→ Extracted data:
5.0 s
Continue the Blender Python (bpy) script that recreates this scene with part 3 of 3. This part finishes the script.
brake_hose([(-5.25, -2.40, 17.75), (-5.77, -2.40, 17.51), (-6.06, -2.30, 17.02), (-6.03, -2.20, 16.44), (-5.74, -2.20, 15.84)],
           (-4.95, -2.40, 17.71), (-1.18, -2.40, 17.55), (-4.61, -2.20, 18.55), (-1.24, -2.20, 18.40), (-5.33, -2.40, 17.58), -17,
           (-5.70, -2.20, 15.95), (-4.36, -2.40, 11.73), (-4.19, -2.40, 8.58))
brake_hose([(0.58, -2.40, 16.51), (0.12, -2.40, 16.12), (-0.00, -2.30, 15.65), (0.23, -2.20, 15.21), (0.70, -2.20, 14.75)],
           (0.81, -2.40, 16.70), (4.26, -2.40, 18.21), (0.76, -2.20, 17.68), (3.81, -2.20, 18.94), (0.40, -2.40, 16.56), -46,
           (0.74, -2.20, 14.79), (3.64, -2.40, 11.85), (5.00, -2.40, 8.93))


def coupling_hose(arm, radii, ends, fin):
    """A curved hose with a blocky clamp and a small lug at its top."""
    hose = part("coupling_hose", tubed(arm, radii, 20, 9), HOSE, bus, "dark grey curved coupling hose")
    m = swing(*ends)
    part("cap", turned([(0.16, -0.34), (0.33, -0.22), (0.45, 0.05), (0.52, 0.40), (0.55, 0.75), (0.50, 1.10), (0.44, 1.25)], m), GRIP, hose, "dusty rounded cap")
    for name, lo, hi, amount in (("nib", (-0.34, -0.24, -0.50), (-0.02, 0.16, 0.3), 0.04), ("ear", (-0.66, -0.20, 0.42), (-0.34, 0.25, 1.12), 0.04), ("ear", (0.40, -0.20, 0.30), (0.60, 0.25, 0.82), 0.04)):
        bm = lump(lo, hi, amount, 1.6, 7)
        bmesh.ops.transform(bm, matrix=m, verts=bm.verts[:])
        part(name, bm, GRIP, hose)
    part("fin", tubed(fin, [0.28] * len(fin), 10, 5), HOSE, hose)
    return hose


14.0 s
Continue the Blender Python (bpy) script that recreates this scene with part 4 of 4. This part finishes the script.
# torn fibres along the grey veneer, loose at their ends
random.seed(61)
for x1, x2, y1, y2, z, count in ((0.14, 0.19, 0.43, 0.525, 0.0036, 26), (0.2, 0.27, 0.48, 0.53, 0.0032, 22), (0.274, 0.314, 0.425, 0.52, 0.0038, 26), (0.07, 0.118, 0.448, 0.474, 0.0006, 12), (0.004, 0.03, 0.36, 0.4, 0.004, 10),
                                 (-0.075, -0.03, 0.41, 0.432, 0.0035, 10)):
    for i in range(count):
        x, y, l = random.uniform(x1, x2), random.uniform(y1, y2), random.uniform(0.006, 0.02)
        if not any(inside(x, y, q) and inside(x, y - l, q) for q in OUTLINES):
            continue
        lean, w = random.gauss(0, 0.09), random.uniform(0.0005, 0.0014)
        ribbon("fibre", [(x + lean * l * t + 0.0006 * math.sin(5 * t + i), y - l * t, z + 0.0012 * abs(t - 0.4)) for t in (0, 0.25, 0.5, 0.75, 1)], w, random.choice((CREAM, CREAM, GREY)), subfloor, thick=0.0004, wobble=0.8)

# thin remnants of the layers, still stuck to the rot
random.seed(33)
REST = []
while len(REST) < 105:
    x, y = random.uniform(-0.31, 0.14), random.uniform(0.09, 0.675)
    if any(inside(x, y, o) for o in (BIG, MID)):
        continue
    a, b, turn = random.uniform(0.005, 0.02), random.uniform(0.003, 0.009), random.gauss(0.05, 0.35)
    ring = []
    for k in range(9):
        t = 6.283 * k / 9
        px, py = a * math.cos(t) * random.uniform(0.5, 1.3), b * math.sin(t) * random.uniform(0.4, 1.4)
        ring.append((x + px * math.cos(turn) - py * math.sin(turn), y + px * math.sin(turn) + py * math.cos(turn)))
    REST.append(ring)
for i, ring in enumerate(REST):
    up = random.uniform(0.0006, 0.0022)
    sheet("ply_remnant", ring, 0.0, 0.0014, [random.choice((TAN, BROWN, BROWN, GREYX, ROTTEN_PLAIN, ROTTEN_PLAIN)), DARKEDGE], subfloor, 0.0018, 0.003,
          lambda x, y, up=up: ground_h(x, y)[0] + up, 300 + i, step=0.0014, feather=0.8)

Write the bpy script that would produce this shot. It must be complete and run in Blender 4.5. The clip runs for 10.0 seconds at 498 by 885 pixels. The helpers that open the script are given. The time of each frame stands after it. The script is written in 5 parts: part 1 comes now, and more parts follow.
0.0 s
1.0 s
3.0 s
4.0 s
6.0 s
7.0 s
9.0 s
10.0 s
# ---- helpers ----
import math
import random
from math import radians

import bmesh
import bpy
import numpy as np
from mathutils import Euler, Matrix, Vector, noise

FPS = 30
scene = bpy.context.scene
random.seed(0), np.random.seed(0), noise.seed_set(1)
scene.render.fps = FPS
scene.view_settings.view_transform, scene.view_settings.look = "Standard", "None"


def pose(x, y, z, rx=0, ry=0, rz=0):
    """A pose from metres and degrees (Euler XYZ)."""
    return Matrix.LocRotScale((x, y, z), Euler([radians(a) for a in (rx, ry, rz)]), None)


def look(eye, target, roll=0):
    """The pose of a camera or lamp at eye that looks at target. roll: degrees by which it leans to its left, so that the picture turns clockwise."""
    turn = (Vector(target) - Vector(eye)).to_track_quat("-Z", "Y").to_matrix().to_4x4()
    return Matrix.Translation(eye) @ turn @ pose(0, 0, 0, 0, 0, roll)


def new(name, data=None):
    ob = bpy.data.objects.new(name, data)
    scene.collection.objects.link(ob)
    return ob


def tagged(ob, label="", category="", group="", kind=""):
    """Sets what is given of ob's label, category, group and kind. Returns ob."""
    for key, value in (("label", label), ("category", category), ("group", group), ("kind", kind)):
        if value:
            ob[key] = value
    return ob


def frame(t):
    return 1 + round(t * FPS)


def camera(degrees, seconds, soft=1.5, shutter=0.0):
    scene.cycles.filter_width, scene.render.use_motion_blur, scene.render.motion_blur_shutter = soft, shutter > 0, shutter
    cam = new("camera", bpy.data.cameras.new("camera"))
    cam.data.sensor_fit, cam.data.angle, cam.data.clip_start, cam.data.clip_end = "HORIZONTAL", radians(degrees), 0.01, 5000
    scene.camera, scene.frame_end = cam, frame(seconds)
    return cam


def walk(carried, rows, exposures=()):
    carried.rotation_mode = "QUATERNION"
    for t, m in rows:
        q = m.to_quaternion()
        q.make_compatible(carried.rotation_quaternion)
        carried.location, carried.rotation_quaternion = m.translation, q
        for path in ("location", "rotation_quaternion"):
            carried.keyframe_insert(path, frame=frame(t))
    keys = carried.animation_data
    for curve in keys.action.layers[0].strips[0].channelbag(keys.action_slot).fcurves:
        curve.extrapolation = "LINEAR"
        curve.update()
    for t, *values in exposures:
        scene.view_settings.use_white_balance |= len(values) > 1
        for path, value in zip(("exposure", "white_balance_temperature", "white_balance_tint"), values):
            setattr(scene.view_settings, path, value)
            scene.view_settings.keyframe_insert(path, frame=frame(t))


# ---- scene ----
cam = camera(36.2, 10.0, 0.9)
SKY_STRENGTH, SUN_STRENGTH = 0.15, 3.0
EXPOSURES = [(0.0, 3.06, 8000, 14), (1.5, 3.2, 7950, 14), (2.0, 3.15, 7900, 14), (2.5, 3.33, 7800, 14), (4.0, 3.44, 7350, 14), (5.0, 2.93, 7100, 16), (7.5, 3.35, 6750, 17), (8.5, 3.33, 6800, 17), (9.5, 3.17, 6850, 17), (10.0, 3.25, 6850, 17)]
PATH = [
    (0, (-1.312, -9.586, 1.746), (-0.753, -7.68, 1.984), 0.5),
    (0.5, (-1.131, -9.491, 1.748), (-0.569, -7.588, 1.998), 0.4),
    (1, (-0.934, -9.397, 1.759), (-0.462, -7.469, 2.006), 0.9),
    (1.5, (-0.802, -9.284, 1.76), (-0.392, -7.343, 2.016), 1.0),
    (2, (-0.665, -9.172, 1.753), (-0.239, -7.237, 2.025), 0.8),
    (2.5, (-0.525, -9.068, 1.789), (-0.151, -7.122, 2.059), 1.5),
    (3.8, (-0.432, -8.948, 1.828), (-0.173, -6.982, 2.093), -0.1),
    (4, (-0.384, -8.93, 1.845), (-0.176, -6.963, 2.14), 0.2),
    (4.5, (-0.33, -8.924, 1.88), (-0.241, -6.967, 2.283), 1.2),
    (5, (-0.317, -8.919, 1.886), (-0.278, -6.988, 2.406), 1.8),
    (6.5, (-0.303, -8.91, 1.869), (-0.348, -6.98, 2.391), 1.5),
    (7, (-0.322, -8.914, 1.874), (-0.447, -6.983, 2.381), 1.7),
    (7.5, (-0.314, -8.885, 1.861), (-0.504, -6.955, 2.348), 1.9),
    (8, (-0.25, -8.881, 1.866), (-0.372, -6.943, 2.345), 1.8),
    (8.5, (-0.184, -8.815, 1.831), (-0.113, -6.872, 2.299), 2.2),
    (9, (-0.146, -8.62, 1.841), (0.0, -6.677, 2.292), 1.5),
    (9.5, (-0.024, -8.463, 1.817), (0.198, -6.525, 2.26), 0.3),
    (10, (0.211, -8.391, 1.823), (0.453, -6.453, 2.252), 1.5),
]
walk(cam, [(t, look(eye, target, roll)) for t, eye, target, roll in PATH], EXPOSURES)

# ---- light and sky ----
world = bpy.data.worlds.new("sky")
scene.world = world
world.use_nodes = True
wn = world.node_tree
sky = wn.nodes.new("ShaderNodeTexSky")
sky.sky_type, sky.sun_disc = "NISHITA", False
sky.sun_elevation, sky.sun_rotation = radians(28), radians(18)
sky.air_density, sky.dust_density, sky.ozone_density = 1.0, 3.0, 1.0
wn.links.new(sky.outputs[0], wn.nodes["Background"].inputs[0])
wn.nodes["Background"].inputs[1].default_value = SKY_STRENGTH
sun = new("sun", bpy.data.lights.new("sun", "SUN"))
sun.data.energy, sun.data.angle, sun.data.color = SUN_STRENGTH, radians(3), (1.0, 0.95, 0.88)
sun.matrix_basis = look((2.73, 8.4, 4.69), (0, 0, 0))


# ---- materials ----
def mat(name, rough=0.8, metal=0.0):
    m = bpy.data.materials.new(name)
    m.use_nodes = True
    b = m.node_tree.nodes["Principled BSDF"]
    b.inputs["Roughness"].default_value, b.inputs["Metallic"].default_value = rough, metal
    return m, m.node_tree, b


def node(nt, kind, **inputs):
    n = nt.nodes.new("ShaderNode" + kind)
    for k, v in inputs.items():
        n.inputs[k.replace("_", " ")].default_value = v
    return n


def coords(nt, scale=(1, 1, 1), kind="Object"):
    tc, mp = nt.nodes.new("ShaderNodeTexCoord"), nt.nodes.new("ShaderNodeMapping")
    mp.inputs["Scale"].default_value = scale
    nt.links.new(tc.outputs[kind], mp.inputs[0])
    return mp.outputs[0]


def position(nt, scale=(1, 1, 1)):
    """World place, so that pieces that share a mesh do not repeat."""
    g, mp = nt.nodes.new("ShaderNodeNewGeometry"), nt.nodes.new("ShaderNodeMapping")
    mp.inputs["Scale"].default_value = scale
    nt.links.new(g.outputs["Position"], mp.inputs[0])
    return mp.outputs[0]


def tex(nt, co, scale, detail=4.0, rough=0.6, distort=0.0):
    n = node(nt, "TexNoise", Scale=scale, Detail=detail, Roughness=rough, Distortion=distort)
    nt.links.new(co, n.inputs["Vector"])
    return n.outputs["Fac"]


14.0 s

→ Description of the task: From the listing above, copy out each line where the word "location" appears.

→ Written answer:
        carried.location, carried.rotation_quaternion = m.translation, q
        for path in ("location", "rotation_quaternion"):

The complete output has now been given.